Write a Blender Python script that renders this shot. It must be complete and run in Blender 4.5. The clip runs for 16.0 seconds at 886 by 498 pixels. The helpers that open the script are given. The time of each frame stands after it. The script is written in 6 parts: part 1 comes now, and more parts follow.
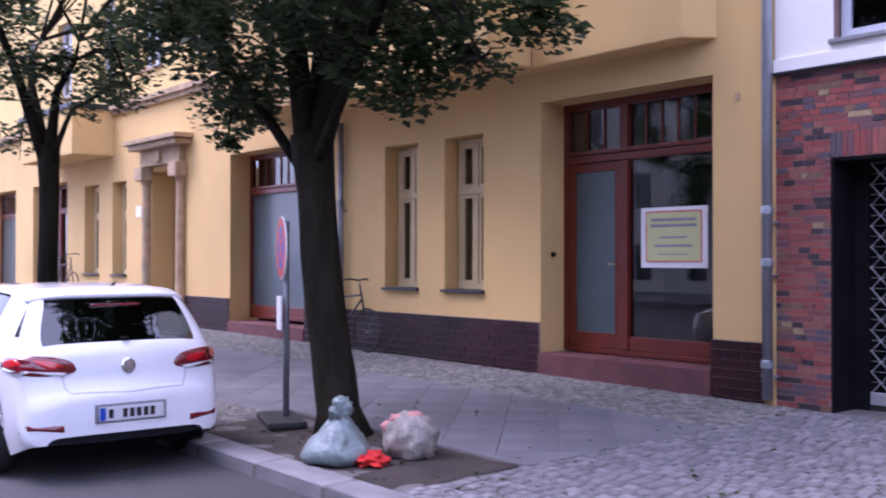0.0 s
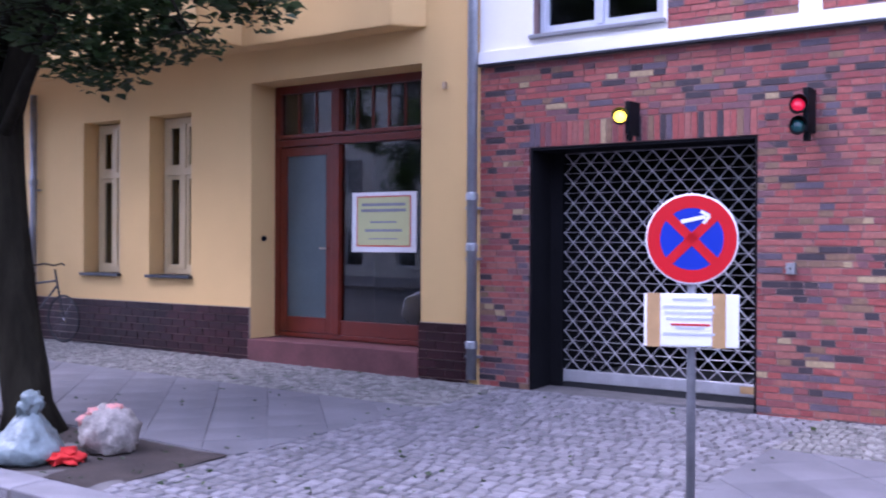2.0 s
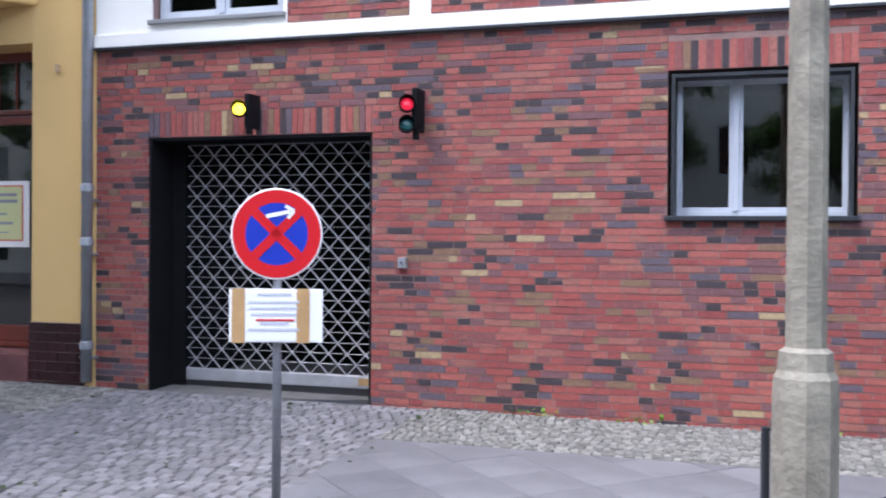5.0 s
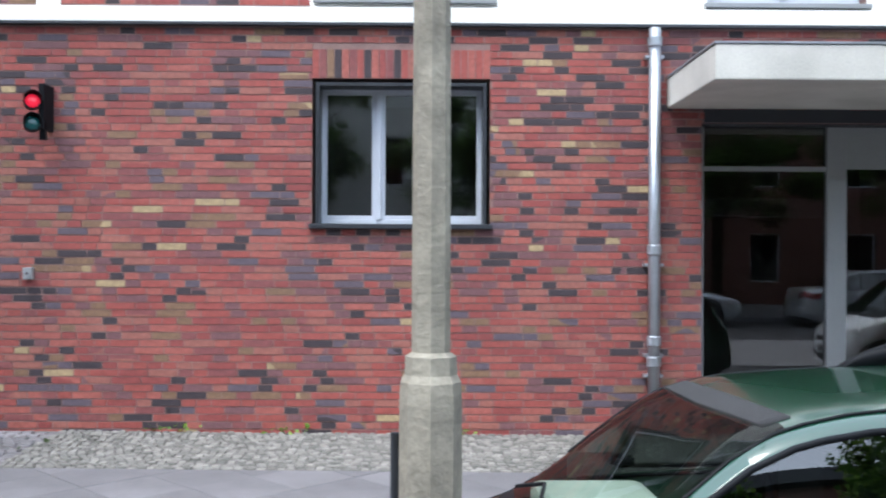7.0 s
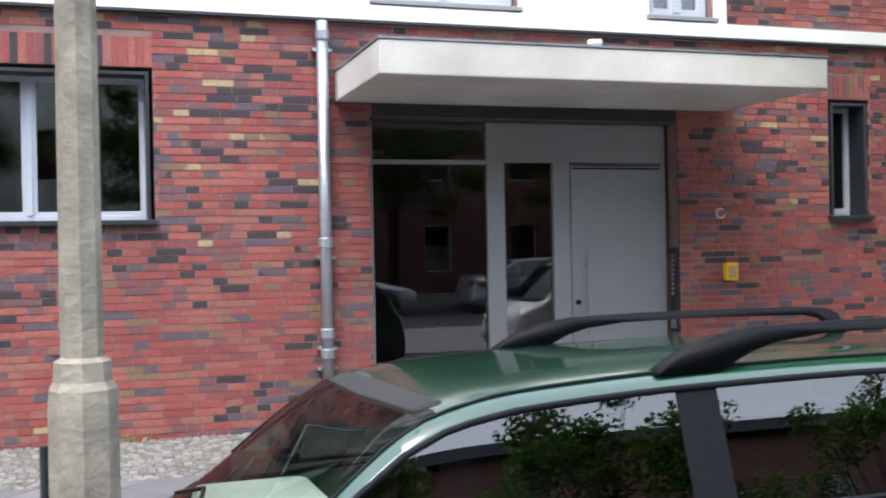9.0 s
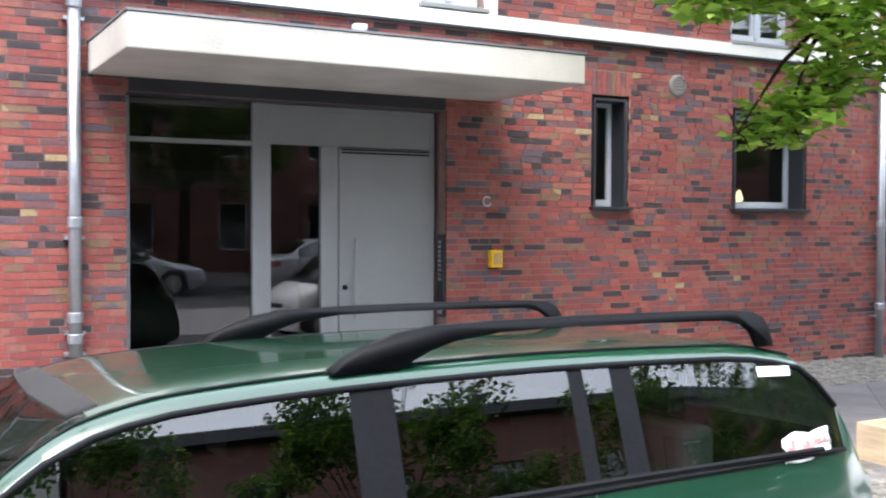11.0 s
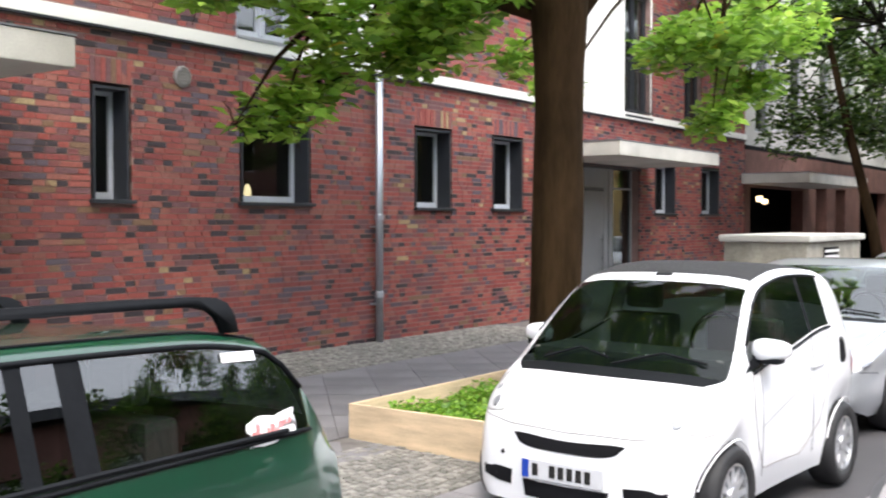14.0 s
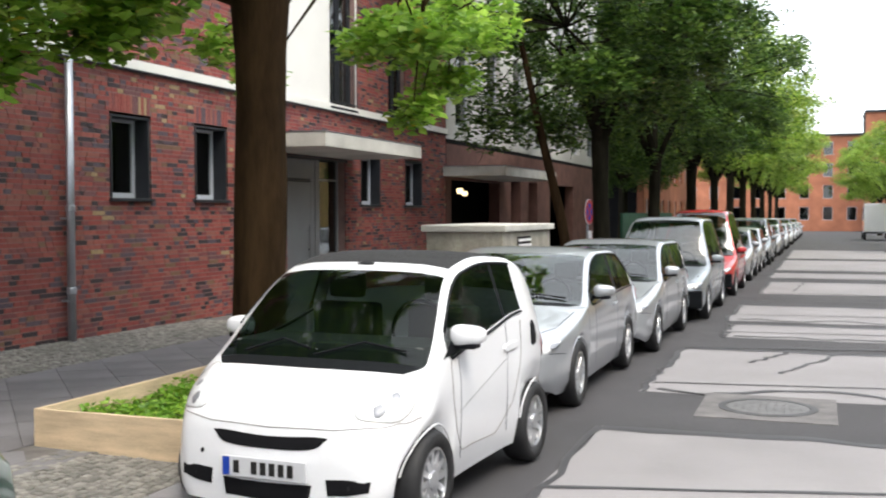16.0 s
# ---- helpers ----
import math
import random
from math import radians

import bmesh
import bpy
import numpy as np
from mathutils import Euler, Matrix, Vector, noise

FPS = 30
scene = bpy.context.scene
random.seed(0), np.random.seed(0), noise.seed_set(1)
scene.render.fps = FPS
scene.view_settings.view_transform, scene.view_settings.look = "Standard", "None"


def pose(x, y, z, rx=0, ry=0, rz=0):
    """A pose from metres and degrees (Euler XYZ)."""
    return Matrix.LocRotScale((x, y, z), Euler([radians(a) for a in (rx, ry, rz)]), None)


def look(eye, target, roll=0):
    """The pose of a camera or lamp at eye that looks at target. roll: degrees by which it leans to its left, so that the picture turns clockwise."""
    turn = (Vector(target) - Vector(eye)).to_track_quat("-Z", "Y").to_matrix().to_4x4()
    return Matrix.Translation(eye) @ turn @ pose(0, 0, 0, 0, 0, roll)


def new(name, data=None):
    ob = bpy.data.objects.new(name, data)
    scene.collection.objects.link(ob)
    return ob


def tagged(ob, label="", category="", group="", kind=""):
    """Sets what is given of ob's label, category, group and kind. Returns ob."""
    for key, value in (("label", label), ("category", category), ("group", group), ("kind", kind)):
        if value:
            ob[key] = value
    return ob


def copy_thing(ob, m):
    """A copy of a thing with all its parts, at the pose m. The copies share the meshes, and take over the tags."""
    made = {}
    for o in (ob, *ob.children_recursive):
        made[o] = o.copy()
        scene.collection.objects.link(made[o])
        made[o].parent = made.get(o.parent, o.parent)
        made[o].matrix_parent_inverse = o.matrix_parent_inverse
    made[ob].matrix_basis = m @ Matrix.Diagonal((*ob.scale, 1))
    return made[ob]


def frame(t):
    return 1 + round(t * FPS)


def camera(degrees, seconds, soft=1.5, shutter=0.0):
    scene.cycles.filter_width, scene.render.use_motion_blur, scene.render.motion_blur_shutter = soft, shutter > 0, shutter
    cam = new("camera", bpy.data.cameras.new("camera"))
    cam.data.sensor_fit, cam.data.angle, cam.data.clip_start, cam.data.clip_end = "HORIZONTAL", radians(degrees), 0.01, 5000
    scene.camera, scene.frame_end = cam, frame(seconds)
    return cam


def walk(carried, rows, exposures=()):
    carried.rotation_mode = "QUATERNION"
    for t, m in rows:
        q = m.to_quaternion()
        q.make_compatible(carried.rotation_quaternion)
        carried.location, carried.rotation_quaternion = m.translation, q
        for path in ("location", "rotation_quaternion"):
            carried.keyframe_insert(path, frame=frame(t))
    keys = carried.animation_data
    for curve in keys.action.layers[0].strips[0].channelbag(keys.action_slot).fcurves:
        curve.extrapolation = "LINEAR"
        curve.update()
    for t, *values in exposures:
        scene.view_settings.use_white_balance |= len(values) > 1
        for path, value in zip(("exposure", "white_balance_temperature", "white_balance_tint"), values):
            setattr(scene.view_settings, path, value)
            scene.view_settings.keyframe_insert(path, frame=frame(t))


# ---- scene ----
from mathutils.bvhtree import BVHTree

# camera
cam = camera(46.3, 16.0, soft=2.0, shutter=0.4)
PATH = [
    (0.0, -0.358, -0.742, 1.701, 0.51, -0.04, 51.14),
    (0.5, -0.372, -0.714, 1.715, 0.05, -0.61, 47.74),
    (1.0, -0.388, -0.748, 1.704, 0.13, -0.53, 44.37),
    (1.5, -0.462, -0.732, 1.714, -0.19, -0.58, 39.98),
    (2.0, -0.420, -0.654, 1.694, -0.29, -0.26, 35.34),
    (2.5, -0.466, -0.654, 1.690, -0.63, -0.31, 31.85),
    (3.0, -0.417, -0.598, 1.687, -0.38, -0.98, 28.98),
    (3.5, -0.321, -0.511, 1.698, -0.52, -0.78, 25.43),
    (3.7, -0.312, -0.480, 1.689, -0.43, -1.01, 23.76),
    (5.8, 0.176, -0.198, 1.704, -0.07, -0.34, 10.98),
    (6.0, 0.176, -0.174, 1.700, 0.43, -0.56, 8.21),
    (6.5, 0.172, -0.148, 1.697, 0.50, -0.15, 3.13),
    (7.0, 0.172, -0.125, 1.694, 0.09, -0.24, -0.62),
    (7.5, 0.170, -0.081, 1.688, -0.02, -0.46, -6.10),
    (8.0, 0.170, -0.035, 1.682, -0.24, -0.01, -11.45),
    (10.3, 0.544, -0.100, 1.710, -0.88, 0.49, -23.69),
    (10.5, 0.579, -0.110, 1.731, -1.27, 0.04, -24.88),
    (11.0, 0.666, -0.127, 1.734, -1.58, -0.24, -28.53),
    (11.5, 0.736, -0.150, 1.738, -1.44, -0.01, -30.47),
    (12.0, 0.807, -0.201, 1.711, -1.55, -0.91, -34.05),
    (12.5, 0.869, -0.233, 1.714, -1.85, -1.13, -38.43),
    (13.0, 0.878, -0.249, 1.718, -1.76, -0.34, -43.94),
    (13.5, 0.916, -0.230, 1.708, -1.65, 0.11, -49.31),
    (14.0, 0.943, -0.185, 1.683, -1.61, -0.01, -54.04),
    (14.5, 0.961, -0.184, 1.694, -1.57, -0.00, -58.07),
    (15.0, 0.993, -0.185, 1.688, -1.47, -0.32, -62.98),
    (15.5, 1.020, -0.184, 1.660, -1.64, 0.03, -66.84),
    (16.0, 1.047, -0.184, 1.669, -2.06, 0.07, -70.01),
]
walk(cam, [(t, pose(x, y, z, 90 + p, r, w)) for t, x, y, z, p, r, w in PATH],
     exposures=[(0.0, 1.22, 5380, 42), (2.5, 1.55, 5080, 38), (3.7, 1.6, 5300, 26), (5.8, 1.45, 5820, 11), (7.0, 1.5, 5830, 8), (8.0, 1.42, 5980, 12), (11.0, 2.05, 6350, 12), (13.0, 1.93, 6480, 12), (16.0, 1.1, 6800, 8)])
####
Repeat the data exactly, without the pictures.

● ANSWER
Write a Blender Python script that renders this shot. It must be complete and run in Blender 4.5. The clip runs for 16.0 seconds at 886 by 498 pixels. The helpers that open the script are given. The time of each frame stands after it. The script is written in 6 parts: part 1 comes now, and more parts follow.
0.0 s
2.0 s
5.0 s
7.0 s
9.0 s
11.0 s
14.0 s
16.0 s
# ---- helpers ----
import math
import random
from math import radians

import bmesh
import bpy
import numpy as np
from mathutils import Euler, Matrix, Vector, noise

FPS = 30
scene = bpy.context.scene
random.seed(0), np.random.seed(0), noise.seed_set(1)
scene.render.fps = FPS
scene.view_settings.view_transform, scene.view_settings.look = "Standard", "None"


def pose(x, y, z, rx=0, ry=0, rz=0):
    """A pose from metres and degrees (Euler XYZ)."""
    return Matrix.LocRotScale((x, y, z), Euler([radians(a) for a in (rx, ry, rz)]), None)


def look(eye, target, roll=0):
    """The pose of a camera or lamp at eye that looks at target. roll: degrees by which it leans to its left, so that the picture turns clockwise."""
    turn = (Vector(target) - Vector(eye)).to_track_quat("-Z", "Y").to_matrix().to_4x4()
    return Matrix.Translation(eye) @ turn @ pose(0, 0, 0, 0, 0, roll)


def new(name, data=None):
    ob = bpy.data.objects.new(name, data)
    scene.collection.objects.link(ob)
    return ob


def tagged(ob, label="", category="", group="", kind=""):
    """Sets what is given of ob's label, category, group and kind. Returns ob."""
    for key, value in (("label", label), ("category", category), ("group", group), ("kind", kind)):
        if value:
            ob[key] = value
    return ob


def copy_thing(ob, m):
    """A copy of a thing with all its parts, at the pose m. The copies share the meshes, and take over the tags."""
    made = {}
    for o in (ob, *ob.children_recursive):
        made[o] = o.copy()
        scene.collection.objects.link(made[o])
        made[o].parent = made.get(o.parent, o.parent)
        made[o].matrix_parent_inverse = o.matrix_parent_inverse
    made[ob].matrix_basis = m @ Matrix.Diagonal((*ob.scale, 1))
    return made[ob]


def frame(t):
    return 1 + round(t * FPS)


def camera(degrees, seconds, soft=1.5, shutter=0.0):
    scene.cycles.filter_width, scene.render.use_motion_blur, scene.render.motion_blur_shutter = soft, shutter > 0, shutter
    cam = new("camera", bpy.data.cameras.new("camera"))
    cam.data.sensor_fit, cam.data.angle, cam.data.clip_start, cam.data.clip_end = "HORIZONTAL", radians(degrees), 0.01, 5000
    scene.camera, scene.frame_end = cam, frame(seconds)
    return cam


def walk(carried, rows, exposures=()):
    carried.rotation_mode = "QUATERNION"
    for t, m in rows:
        q = m.to_quaternion()
        q.make_compatible(carried.rotation_quaternion)
        carried.location, carried.rotation_quaternion = m.translation, q
        for path in ("location", "rotation_quaternion"):
            carried.keyframe_insert(path, frame=frame(t))
    keys = carried.animation_data
    for curve in keys.action.layers[0].strips[0].channelbag(keys.action_slot).fcurves:
        curve.extrapolation = "LINEAR"
        curve.update()
    for t, *values in exposures:
        scene.view_settings.use_white_balance |= len(values) > 1
        for path, value in zip(("exposure", "white_balance_temperature", "white_balance_tint"), values):
            setattr(scene.view_settings, path, value)
            scene.view_settings.keyframe_insert(path, frame=frame(t))


# ---- scene ----
from mathutils.bvhtree import BVHTree

# camera
cam = camera(46.3, 16.0, soft=2.0, shutter=0.4)
PATH = [
    (0.0, -0.358, -0.742, 1.701, 0.51, -0.04, 51.14),
    (0.5, -0.372, -0.714, 1.715, 0.05, -0.61, 47.74),
    (1.0, -0.388, -0.748, 1.704, 0.13, -0.53, 44.37),
    (1.5, -0.462, -0.732, 1.714, -0.19, -0.58, 39.98),
    (2.0, -0.420, -0.654, 1.694, -0.29, -0.26, 35.34),
    (2.5, -0.466, -0.654, 1.690, -0.63, -0.31, 31.85),
    (3.0, -0.417, -0.598, 1.687, -0.38, -0.98, 28.98),
    (3.5, -0.321, -0.511, 1.698, -0.52, -0.78, 25.43),
    (3.7, -0.312, -0.480, 1.689, -0.43, -1.01, 23.76),
    (5.8, 0.176, -0.198, 1.704, -0.07, -0.34, 10.98),
    (6.0, 0.176, -0.174, 1.700, 0.43, -0.56, 8.21),
    (6.5, 0.172, -0.148, 1.697, 0.50, -0.15, 3.13),
    (7.0, 0.172, -0.125, 1.694, 0.09, -0.24, -0.62),
    (7.5, 0.170, -0.081, 1.688, -0.02, -0.46, -6.10),
    (8.0, 0.170, -0.035, 1.682, -0.24, -0.01, -11.45),
    (10.3, 0.544, -0.100, 1.710, -0.88, 0.49, -23.69),
    (10.5, 0.579, -0.110, 1.731, -1.27, 0.04, -24.88),
    (11.0, 0.666, -0.127, 1.734, -1.58, -0.24, -28.53),
    (11.5, 0.736, -0.150, 1.738, -1.44, -0.01, -30.47),
    (12.0, 0.807, -0.201, 1.711, -1.55, -0.91, -34.05),
    (12.5, 0.869, -0.233, 1.714, -1.85, -1.13, -38.43),
    (13.0, 0.878, -0.249, 1.718, -1.76, -0.34, -43.94),
    (13.5, 0.916, -0.230, 1.708, -1.65, 0.11, -49.31),
    (14.0, 0.943, -0.185, 1.683, -1.61, -0.01, -54.04),
    (14.5, 0.961, -0.184, 1.694, -1.57, -0.00, -58.07),
    (15.0, 0.993, -0.185, 1.688, -1.47, -0.32, -62.98),
    (15.5, 1.020, -0.184, 1.660, -1.64, 0.03, -66.84),
    (16.0, 1.047, -0.184, 1.669, -2.06, 0.07, -70.01),
]
walk(cam, [(t, pose(x, y, z, 90 + p, r, w)) for t, x, y, z, p, r, w in PATH],
     exposures=[(0.0, 1.22, 5380, 42), (2.5, 1.55, 5080, 38), (3.7, 1.6, 5300, 26), (5.8, 1.45, 5820, 11), (7.0, 1.5, 5830, 8), (8.0, 1.42, 5980, 12), (11.0, 2.05, 6350, 12), (13.0, 1.93, 6480, 12), (16.0, 1.1, 6800, 8)])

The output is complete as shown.